This week I lost track of the hot air blowing around the Capitol and the wintery winds blowing across the nation. Headlines from home whipped me back to another life in which I taught fifth grade. During those six years, I shepherded 153 ten-year-olds through what I considered the peak of childhood: they were old enough to get in and out of their winter wear without help, but young enough to still think that being “teacher’s assistant” was cool. Some of my little sheep scampered around my legs and nudged at my hands, while others romped a short distance away. Still others required regular use of my “hook and crook” for a garden variety of small offenses.
Even though I shared but a short season of their lives, I had big dreams for them. They were young and their futures were open roads, blank slates, theirs for the taking. I still have big dreams for them. At thirty-ish, they are still young and their futures are still open roads.
At least, most of them. Over the years I have learned of students who charted dangerous courses – routes I silently and sadly expected. They were already at risk when they were ten. But the student who made news this week wasn’t one of those “at risk” ten-year-olds. He came from the finest of families, and he flourished in fifth grade. I loved him. At the end of the year, his sweet parents thanked me and said if they had a dozen more kids, they’d request me as teacher for all of them. And I’d have been privileged to serve that family for as long as they sent me children.
I can’t begin to understand how my student grew into the man behind the horrific headlines. I am brokenhearted over the devastation he has confessed to causing. He brutally robbed a much-loved person of her “open road,” and he certainly closed off his own. He shattered every big dream that anyone has ever had for him.

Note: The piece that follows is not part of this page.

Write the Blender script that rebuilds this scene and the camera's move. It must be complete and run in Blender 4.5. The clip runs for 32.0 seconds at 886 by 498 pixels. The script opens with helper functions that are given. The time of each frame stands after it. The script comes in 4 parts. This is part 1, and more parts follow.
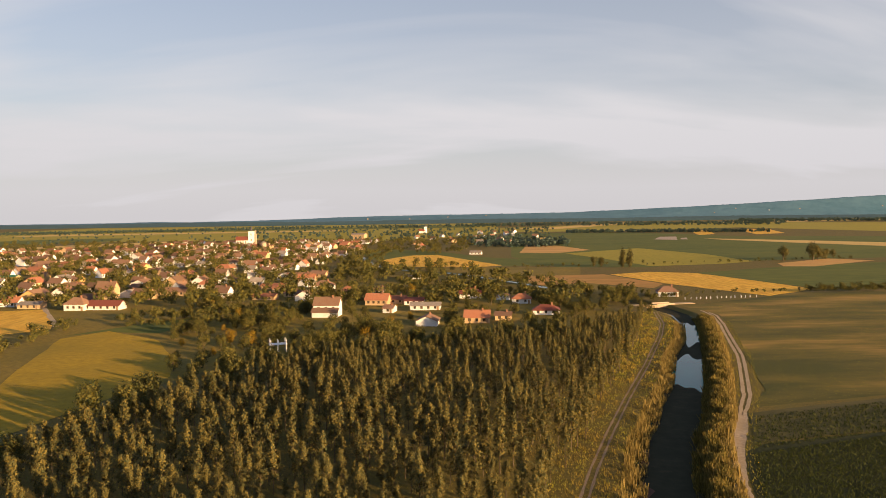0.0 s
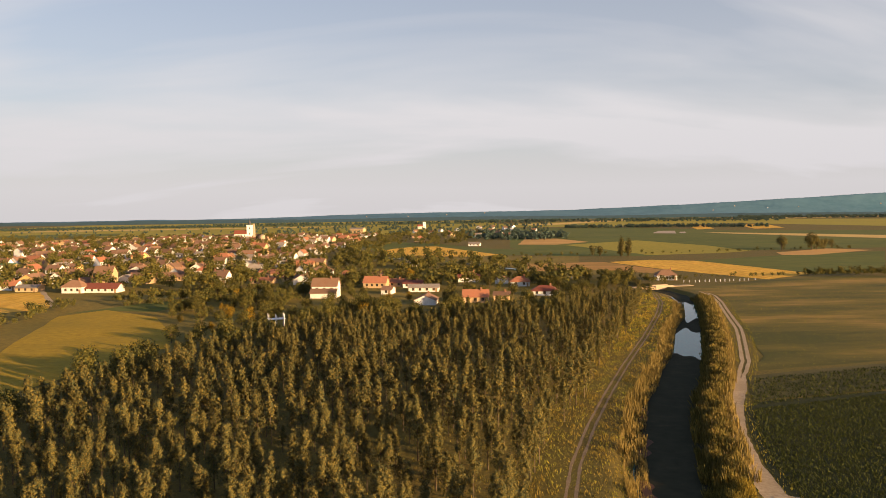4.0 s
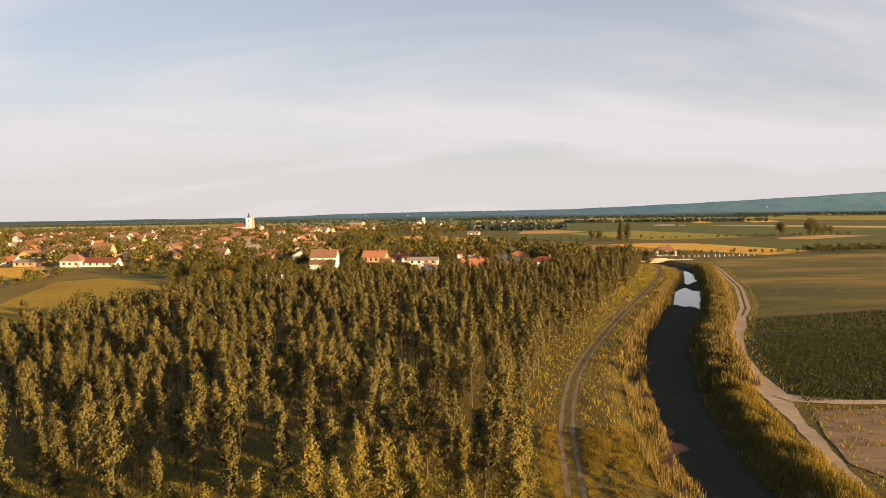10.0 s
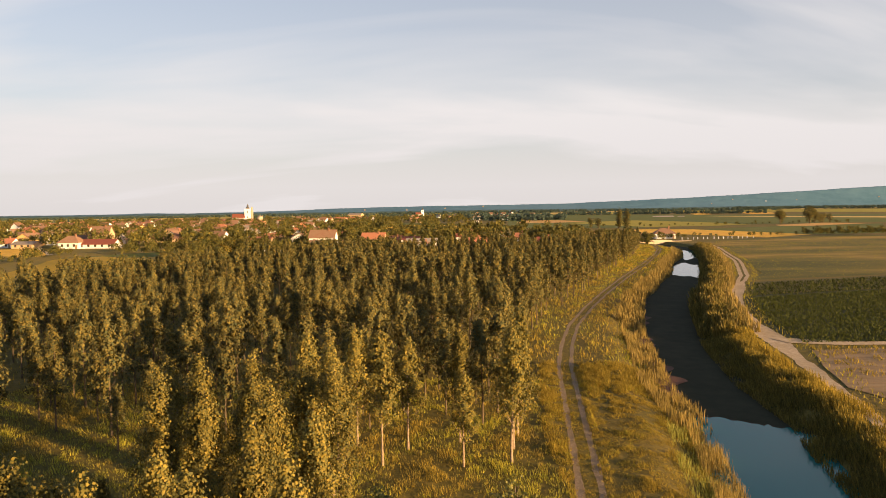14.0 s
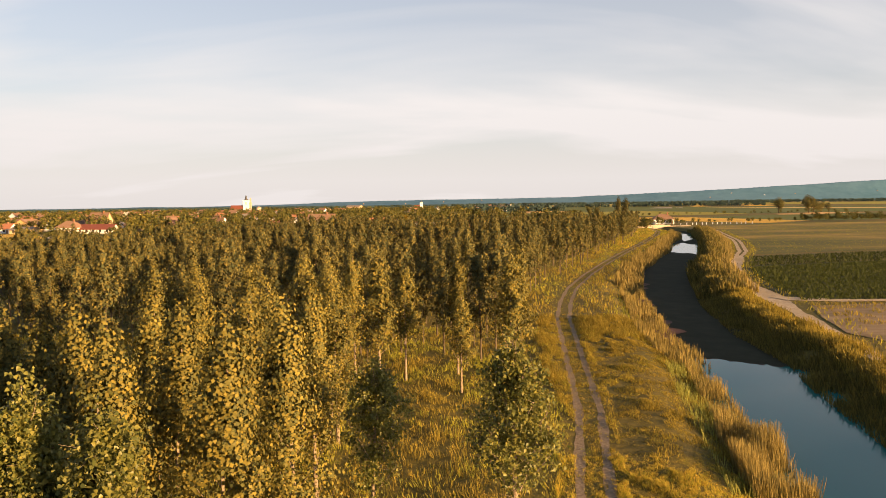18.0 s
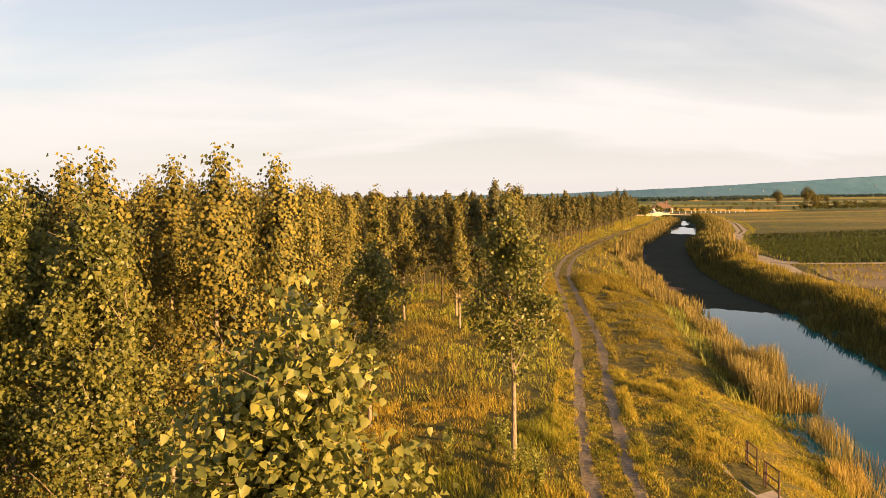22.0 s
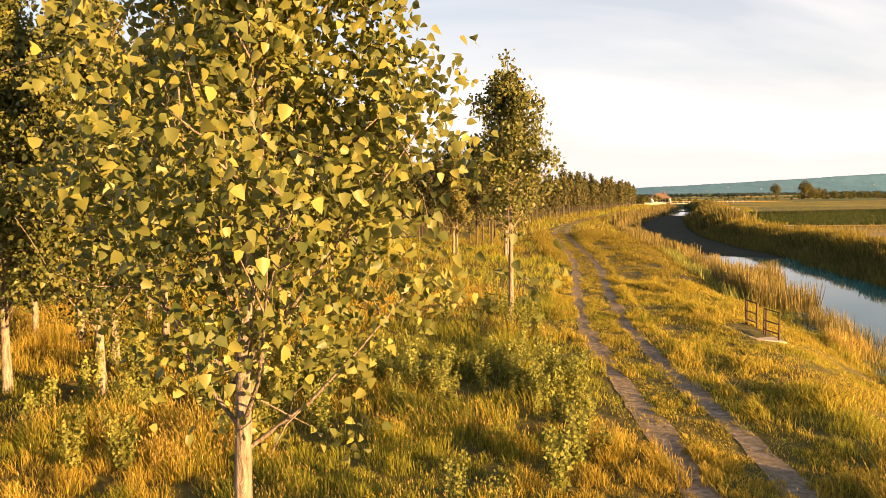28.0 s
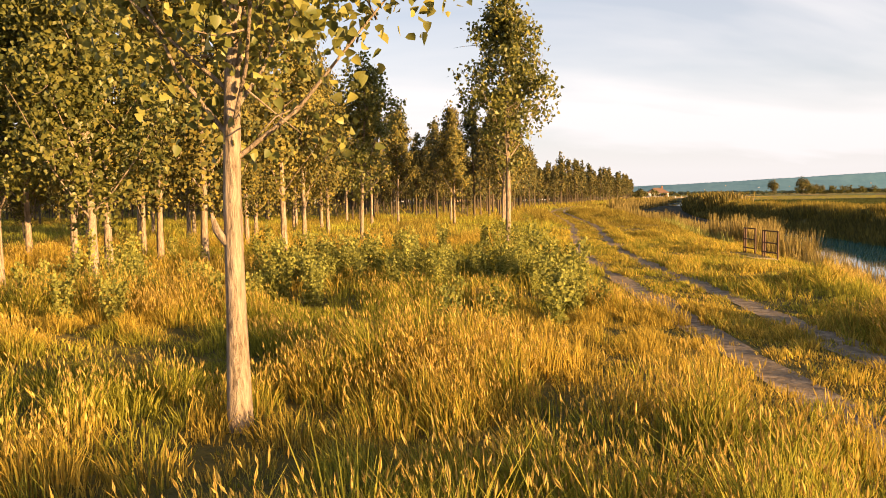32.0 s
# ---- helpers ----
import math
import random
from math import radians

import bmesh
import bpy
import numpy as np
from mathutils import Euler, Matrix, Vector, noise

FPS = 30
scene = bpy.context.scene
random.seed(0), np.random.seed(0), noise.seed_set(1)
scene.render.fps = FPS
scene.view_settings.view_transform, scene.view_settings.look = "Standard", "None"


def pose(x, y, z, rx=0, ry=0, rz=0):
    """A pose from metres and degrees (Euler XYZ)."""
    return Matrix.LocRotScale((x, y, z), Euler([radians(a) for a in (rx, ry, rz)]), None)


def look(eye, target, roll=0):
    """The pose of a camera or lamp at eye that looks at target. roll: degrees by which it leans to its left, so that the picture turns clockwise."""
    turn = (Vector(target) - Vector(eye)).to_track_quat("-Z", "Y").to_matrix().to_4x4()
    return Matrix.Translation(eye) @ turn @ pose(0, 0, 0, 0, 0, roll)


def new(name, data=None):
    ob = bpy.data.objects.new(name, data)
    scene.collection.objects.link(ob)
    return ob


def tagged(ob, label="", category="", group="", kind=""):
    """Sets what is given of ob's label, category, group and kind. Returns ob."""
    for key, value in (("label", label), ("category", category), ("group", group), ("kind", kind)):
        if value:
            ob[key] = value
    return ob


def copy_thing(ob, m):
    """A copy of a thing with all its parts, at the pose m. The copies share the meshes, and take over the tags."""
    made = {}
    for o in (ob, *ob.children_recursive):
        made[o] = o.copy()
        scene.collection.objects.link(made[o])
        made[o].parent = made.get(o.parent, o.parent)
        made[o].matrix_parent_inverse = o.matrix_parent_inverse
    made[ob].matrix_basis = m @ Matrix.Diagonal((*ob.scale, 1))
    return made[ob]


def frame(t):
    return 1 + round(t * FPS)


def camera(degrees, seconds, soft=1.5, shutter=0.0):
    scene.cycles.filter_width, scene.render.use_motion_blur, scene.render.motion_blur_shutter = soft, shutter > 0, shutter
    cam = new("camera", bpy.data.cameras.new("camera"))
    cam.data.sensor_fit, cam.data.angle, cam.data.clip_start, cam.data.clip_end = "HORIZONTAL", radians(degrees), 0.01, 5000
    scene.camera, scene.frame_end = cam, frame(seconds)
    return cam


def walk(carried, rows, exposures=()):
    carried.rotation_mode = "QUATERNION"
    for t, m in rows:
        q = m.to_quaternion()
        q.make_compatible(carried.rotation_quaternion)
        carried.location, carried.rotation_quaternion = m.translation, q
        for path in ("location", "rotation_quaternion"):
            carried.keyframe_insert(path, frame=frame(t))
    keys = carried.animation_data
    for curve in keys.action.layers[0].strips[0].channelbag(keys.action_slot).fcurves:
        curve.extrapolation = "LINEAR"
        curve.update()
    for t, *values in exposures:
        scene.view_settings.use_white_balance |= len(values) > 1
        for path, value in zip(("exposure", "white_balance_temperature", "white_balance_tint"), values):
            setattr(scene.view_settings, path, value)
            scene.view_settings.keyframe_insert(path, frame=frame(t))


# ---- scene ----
cam = camera(60.0, 32.0, soft=0.9)
PATH = [
    (0.0, (0.0, 0.0, 48.800), (-0.140, 49.948, 46.418), -0.76),
    (1.0, (0.0, 0.0, 46.545), (-0.120, 49.946, 44.127), -0.76),
    (2.0, (0.0, 0.0, 44.278), (-0.099, 49.944, 41.832), -0.76),
    (3.0, (0.0, 0.0, 41.946), (-0.075, 49.943, 39.494), -0.76),
    (5.5, (0.0, 0.0, 36.883), (-0.038, 49.943, 34.469), -0.76),
    (6.5, (0.0, 0.0, 33.626), (-0.020, 49.945, 31.251), -0.76),
    (7.5, (0.0, 0.0, 31.293), (-0.023, 49.946, 28.970), -0.76),
    (8.5, (0.0, 0.0, 28.972), (-0.028, 49.946, 26.644), -0.76),
    (9.5, (0.0, 0.0, 26.721), (-0.024, 49.945, 24.387), -0.76),
    (10.5, (0.0, 0.0, 24.776), (-0.014, 49.944, 22.409), -0.76),
    (11.5, (0.0, 0.0, 22.927), (-0.002, 49.940, 20.484), -0.76),
    (12.5, (0.0, 0.0, 21.140), (0.010, 49.937, 18.623), -0.76),
    (13.5, (0.0, 0.0, 19.539), (0.027, 49.933, 16.955), -0.76),
    (14.5, (0.0, 0.0, 17.511), (0.058, 49.927, 14.805), -0.76),
    (17.0, (0.0, 0.0, 14.715), (0.095, 49.916, 11.825), -0.76),
    (18.0, (0.0, 0.0, 13.576), (0.119, 49.910, 10.576), -0.76),
    (19.0, (0.0, 0.0, 12.467), (0.139, 49.905, 9.393), -0.76),
    (20.0, (0.0, 0.0, 11.404), (0.156, 49.901, 8.263), -0.76),
    (21.0, (0.0, 0.0, 10.251), (0.171, 49.899, 7.076), -0.76),
    (22.0, (0.0, 0.0, 9.138), (0.187, 49.897, 5.938), -0.76),
    (23.0, (0.0, 0.0, 8.076), (0.203, 49.895, 4.850), -0.76),
    (24.0, (0.0, 0.0, 7.155), (0.218, 49.894, 3.901), -0.76),
    (25.0, (0.0, 0.0, 6.310), (0.237, 49.892, 3.028), -0.76),
    (26.0, (0.0, 0.0, 5.501), (0.270, 49.891, 2.210), -0.76),
    (28.5, (0.0, 0.0, 3.928), (0.327, 49.892, 0.655), -0.76),
    (29.5, (0.0, 0.0, 2.946), (0.373, 49.892, -0.311), -0.76),
    (30.5, (0.0, 0.0, 2.337), (0.405, 49.891, -0.940), -0.76),
    (31.5, (0.0, 0.0, 2.011), (0.436, 49.887, -1.319), -0.76),
    (32.0, (0.0, 0.0, 1.928), (0.452, 49.885, -1.427), -0.76),
]
walk(cam, [(t, look(eye, target, roll)) for t, eye, target, roll in PATH],
     exposures=[(0, 1.35, 6500, 10), (10, 1.49, 6700, 10), (20, 1.71, 7000, 10), (25, 1.92, 7250, 10), (29, 2.03, 6950, 10), (32, 1.88, 6750, 10)])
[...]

My grief is small, so very small, compared to so many others in this December that can’t end soon enough. In this year’s Advent season, the season of anticipating God’s breaking into the darkness of the world, the darkness seemed especially dark. I am so glad that Immanuel has “already” come. But while we live in these still-dark days of “not yet,” I do wish His light would shine a bit brighter. I long for the day when He will break into this dark place again to right all the wrongs and dry all the tears. Lord Jesus, come quickly.